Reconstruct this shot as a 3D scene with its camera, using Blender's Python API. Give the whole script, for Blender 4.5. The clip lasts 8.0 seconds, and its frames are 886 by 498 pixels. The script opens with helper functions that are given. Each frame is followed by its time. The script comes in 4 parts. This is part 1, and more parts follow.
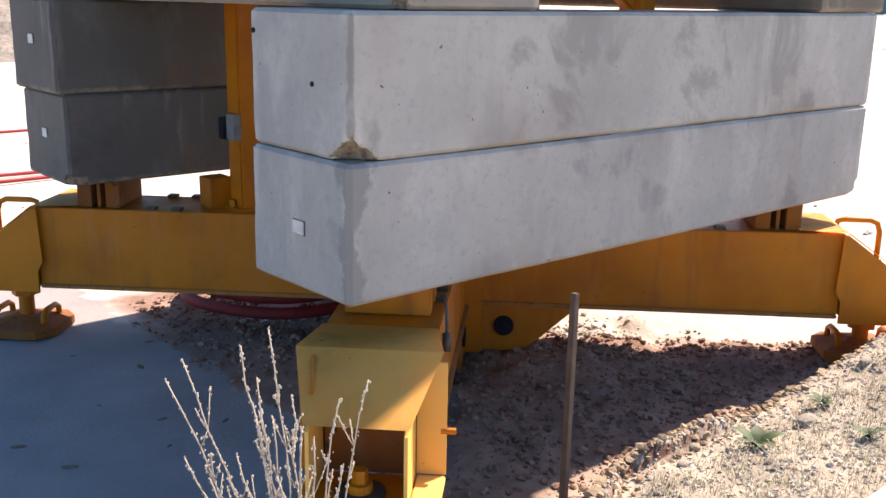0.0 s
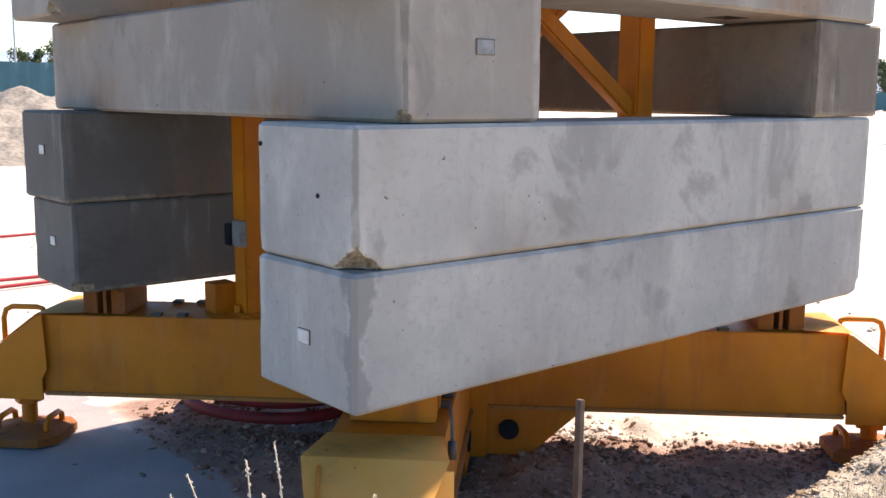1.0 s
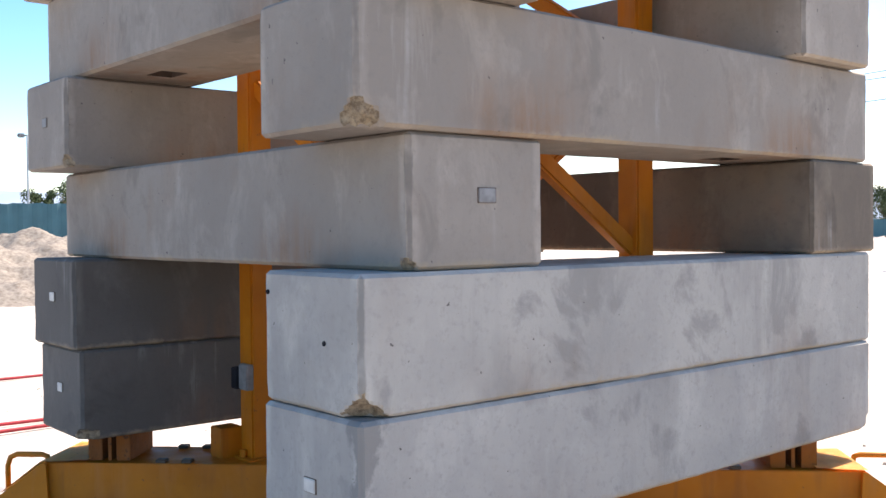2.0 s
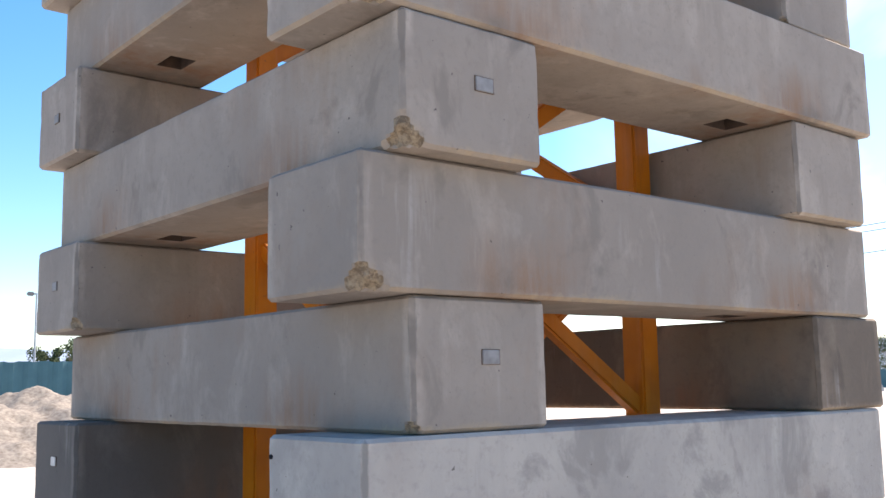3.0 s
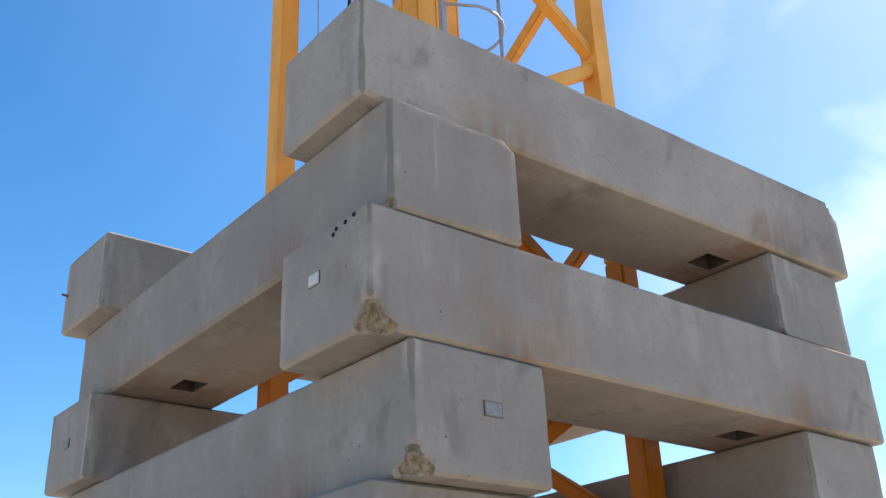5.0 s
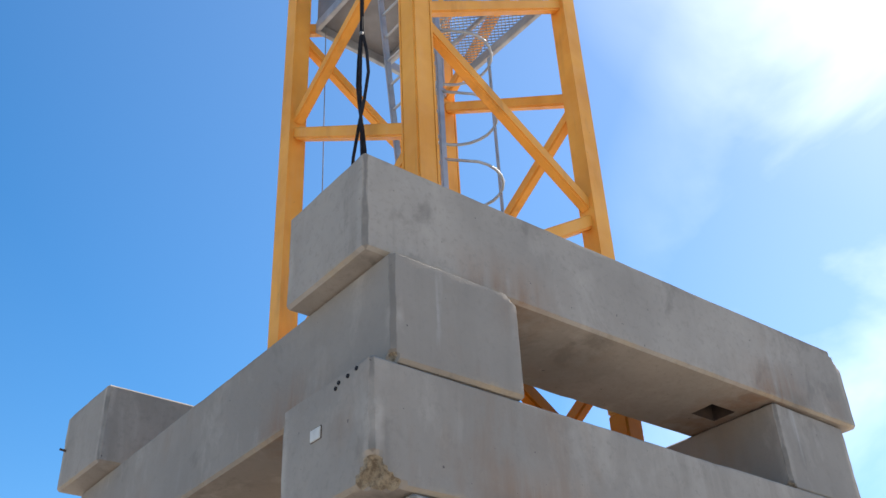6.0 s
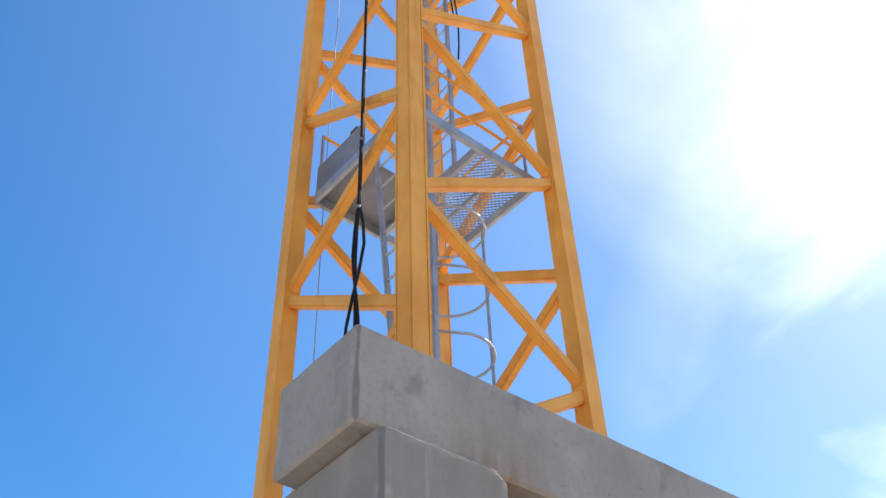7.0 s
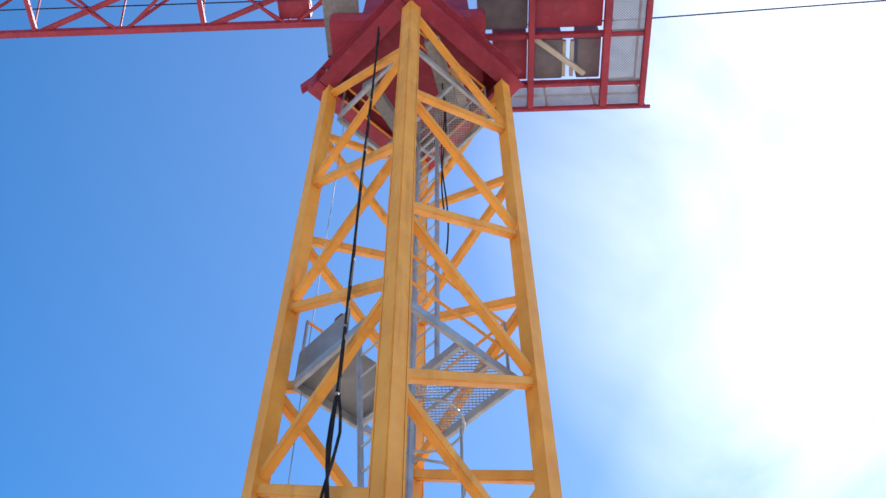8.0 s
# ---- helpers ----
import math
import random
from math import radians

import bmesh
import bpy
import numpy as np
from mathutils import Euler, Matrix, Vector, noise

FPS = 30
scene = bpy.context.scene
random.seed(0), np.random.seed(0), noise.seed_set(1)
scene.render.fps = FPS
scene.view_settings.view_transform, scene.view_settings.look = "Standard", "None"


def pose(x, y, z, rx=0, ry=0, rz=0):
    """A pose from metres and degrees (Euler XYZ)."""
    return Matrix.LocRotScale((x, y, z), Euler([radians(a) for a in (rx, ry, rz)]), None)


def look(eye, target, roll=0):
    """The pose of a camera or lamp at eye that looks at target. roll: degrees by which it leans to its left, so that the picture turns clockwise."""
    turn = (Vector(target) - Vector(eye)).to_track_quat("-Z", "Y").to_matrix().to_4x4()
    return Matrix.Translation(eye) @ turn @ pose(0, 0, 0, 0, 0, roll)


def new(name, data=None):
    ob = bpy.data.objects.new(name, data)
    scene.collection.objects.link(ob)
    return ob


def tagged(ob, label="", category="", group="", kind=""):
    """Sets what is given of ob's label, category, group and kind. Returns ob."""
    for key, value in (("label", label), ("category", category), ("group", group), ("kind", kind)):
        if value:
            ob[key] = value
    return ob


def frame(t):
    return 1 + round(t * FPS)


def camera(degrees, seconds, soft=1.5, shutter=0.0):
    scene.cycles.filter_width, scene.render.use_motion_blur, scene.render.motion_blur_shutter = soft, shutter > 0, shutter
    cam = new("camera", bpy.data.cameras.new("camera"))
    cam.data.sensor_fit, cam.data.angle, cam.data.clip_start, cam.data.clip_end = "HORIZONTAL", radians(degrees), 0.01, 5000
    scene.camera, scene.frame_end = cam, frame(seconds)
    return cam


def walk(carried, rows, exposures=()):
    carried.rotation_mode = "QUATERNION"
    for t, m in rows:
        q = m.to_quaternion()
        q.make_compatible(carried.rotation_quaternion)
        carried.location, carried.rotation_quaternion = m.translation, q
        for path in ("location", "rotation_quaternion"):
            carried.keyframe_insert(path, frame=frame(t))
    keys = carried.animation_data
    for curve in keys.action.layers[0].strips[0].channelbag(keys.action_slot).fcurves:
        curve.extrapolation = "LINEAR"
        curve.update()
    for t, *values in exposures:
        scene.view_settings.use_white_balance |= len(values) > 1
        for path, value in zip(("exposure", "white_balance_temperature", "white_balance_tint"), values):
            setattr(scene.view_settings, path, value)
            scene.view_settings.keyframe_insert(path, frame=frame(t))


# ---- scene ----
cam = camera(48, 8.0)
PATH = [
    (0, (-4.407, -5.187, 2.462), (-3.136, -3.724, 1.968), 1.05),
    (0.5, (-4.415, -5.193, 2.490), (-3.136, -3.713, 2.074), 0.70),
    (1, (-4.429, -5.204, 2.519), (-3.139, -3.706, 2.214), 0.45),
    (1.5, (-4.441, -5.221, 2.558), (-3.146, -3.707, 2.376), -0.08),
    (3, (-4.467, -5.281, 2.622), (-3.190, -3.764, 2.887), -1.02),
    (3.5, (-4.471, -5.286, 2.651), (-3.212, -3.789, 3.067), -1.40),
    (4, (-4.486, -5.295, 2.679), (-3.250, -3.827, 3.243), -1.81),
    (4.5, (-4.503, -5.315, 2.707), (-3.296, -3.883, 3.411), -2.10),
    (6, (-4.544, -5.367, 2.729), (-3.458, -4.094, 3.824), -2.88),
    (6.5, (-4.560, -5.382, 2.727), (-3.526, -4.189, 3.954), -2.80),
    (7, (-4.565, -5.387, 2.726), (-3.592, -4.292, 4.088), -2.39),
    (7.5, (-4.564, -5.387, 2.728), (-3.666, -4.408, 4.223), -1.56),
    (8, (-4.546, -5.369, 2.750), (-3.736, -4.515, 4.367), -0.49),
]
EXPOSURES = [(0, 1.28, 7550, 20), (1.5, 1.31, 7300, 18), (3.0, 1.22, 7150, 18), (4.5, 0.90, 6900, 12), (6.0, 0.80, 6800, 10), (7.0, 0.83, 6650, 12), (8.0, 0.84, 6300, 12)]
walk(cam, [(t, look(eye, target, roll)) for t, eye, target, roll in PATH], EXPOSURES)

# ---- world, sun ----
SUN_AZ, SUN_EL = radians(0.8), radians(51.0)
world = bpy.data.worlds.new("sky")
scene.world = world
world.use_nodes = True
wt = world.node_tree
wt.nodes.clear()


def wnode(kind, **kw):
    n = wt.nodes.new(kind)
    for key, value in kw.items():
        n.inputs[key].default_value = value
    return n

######

Work required:
Return, unchanged, the lines from the first line of the material through the line that holds "import math", inclusive, omitting pictures.

Output below:
Reconstruct this shot as a 3D scene with its camera, using Blender's Python API. Give the whole script, for Blender 4.5. The clip lasts 8.0 seconds, and its frames are 886 by 498 pixels. The script opens with helper functions that are given. Each frame is followed by its time. The script comes in 4 parts. This is part 1, and more parts follow.
0.0 s
1.0 s
2.0 s
3.0 s
5.0 s
6.0 s
7.0 s
8.0 s
# ---- helpers ----
import math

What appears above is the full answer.